UU Pasar Modal Lemah Atasi Insider Trading
Utama

UU Pasar Modal Lemah Atasi Insider Trading

UU Pasar Modal lemah atur sanksi dan pengawasan.

Oleh:
Latifah K Wardhani
Bacaan 2 Menit
UU Pasar Modal perlu direvisi. Foto: Sgp
UU Pasar Modal perlu direvisi. Foto: Sgp

Meski sudah berusia 15 tahun, UU No 8 Tahun 1995 tentang Pasar Modal tidak pernah mampu menjadi dasar hukum untuk menjerat pelaku kejahatan pasar modal. Apalagi, kejahatan yang paling sering terjadi yaitu perdagangan orang dalam (insider trading). Padahal, hal ini diatur dalam UU Pasar Modal.

 

Ketiadaberdayaan pada kejahatan pasar modal, terutama insider trading itu menjadi kritik pakar pasar modal Arman Nefi, selaku pembicara dalam sebuah diskusi yang diselenggarakan Djokosoetono Research Center (DRC) di Fakultas Hukum Universitas Indonesia, Kamis (28/4).

 

Nefi mencatat belum ada satu pun kasus insider trading yang dijerat dengan undang-undang ini. Padahal dalam kurun waktu 1995-2010 Bapepam LK telah memeriksa sejumlah kasus yang ditengarai terdapat insider trading. 

 

“Sayangnya pemeriksaan tersebut gagal diteruskan ke tingkat penyidikan dan memutuskan untuk memberikan sanksi administratif saja,” ungkapnya.

 

Arman menilai bahwa hal ini disebabkan karena locus dan tempus delicti untuk mengusut insider trading tidak sama dengan pidana konvensional. Selain itu, sifatnya yang paperless dan wireless menyebabkan sulitnya pembuktian di pengadilan. Ditambah lagi dengan mudahnya para pelaku menyembunyikan barang bukti.

 

Dia menilai sanksi yang diatur dalam Pasal 104 UU Pasar Modal juga relatif ringan. Yaitu, pidana penjara 10 tahun dan denda Rp15 miliar.
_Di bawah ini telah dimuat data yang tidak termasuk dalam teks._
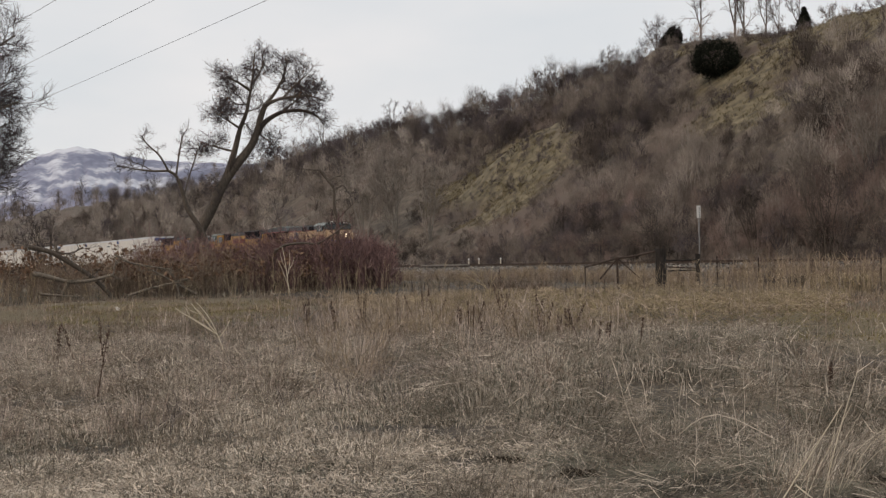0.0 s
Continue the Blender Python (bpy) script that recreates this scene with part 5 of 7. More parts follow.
def tree(name, limbs, seed, mat, twig_mat, place, turn, label, kids=(7, 6, 6), length=(3.0, 1.4, 0.6), spread=(50, 50, 50), levels=3, twig=0.012, wander=0.2, up=0.06, first=0.3, group="", leaves=0):
    """A bare tree: the trunk and limbs as one part, boughs as another, the twigs as the crown."""
    lines = grown(limbs, seed, kids, length, spread, levels, wander, up, first)
    T = tagged(new(name), label, "tree", group)
    T.matrix_world = Matrix.Translation(place) @ Matrix.Rotation(turn, 4, "Z")
    for k, l in enumerate([l for l in lines if l[2] == 0]):
        nm = "trunk" if k == 0 or l[0][0][2] < 0.5 else "limb"
        ob = new(nm, mesh_arrays(nm, *tubes([l], 9), mat))
        ob.parent = T
        for p in ob.data.polygons:
            p.use_smooth = True
    for l in lines:
        if l[2] == 1:
            ob = new("bough", mesh_arrays("bough", *tubes([l], 5, 0.012), mat))
            ob.parent = T
    fine = [l for l in lines if l[2] >= 2]
    second = [l for l in fine if l[2] == 2]
    parts_ = [tubes(second, 3, twig) if twig < 0.0095 else ribbons(second, twig * 1.1, seed + 1)]
    thin = [l for l in fine if l[2] >= 3]
    if thin:
        parts_.append(ribbons(thin, twig * 0.8, seed))
    ob = new("crown", mesh_arrays("crown", *join(*parts_), twig_mat))
    ob.parent = T
    if leaves:
        g = np.random.default_rng(seed)
        ends = np.array([l[0][-1] for l in fine])
        c = ends[g.integers(len(ends), size=leaves)] + g.normal(0, 0.08, (leaves, 3))
        a, b = g.normal(0, 0.045, (leaves, 3)), g.normal(0, 0.03, (leaves, 3))
        V = np.stack([c - a, c + b, c + a, c - b], 1).reshape(-1, 3)
        ob = new("dead_foliage", mesh_arrays("dead_foliage", V, np.arange(leaves * 4).reshape(-1, 4), M_LEAF))
        ob.parent = T
        ob["kind"] = "stuff"
    return T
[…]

Sanksi ini belum memadai untuk menjerat pelaku, mengingat keuntungan yang diperoleh dalam insider trading jauh lebih besar.

 

“Denda mekasimal belum seberapa dibanding dengan keuntungan yang diperoleh pelaku,” tegasnya. Pasalnya, dalam sehari, nilai transaksi di bursa bisa mencapai empat sampai lima triliun rupiah. Sehingga, sanksi itu jauh lebih ringan dibanding dengan keuntungan yang diperoleh.

 

Pendapat tersebut diamini Indra Safitri, Konsultan Hukum Pasar Modal, dalam diskusi di tempat sama. Indra menyatakan bahwa pembuktian mengenai insider trading sangat sulit. Hal ini dikarenakan modus operandi yang dijalankan oleh para pelaku sudah sangat canggih. Sedangkan, UU Pasar Modal tidak mengatur mengenai sistem pengawasan dan sanksi yang berat.

 

“UU Pasar Modal saat ini sudah jauh tertinggal. Hal ini wajar saja, karena undang-undang itu kan dibentuk ketika pasar modal di Indonesia masih sederhana. Sekarang, pasar modal sudah sangat canggih. UU Pasar Modal tidak bisa mengakomodir kebutuhan industri saat ini,” ujarnya.

 

Indra mencontohkan modus operandi yang baru dalam insider trading yang belum diatur dalam UU Pasar Modal adalah misleading informationinsider trading dalam Initial Public Offering (IPO).

 

Adapun hal lain yang melemahkan penegakan hukum insider trading adalah adanya pengaruh politik dalam perdagangan saham sehingga real market yang diinginkan tidak ada. Sebagai contohnya dalam kasus Krakatau Steel dan Garuda Indonesia dalam melakukan IPO.

 

Dia mencontohkan, dalam kasus IPO Krakatau Steel dengan harga jual per lembar saham terlalu murah, memicu IPO Garuda Indonesia dipatok terlalu tinggi. Alasan dari pemerintah, karena tidak mau bernasib sama dengan Krakatau Steel. Meskipun pihak underwriter sudah memperingatkan Garuda, tetapi tetap saja peringatannya tidak digubris. “Akibatnya, bisa dilihat sendiri kan,” jelasnya.

 

Oleh sebab itu, kedua narasumber menyarankan untuk memperbesar nilai denda yang menjadi sanksi. Kemudian, UU Pasar Modal mengadaptasi UU No 11 Tahun 2009 tentang Informasi dan Transaksi Elektronik.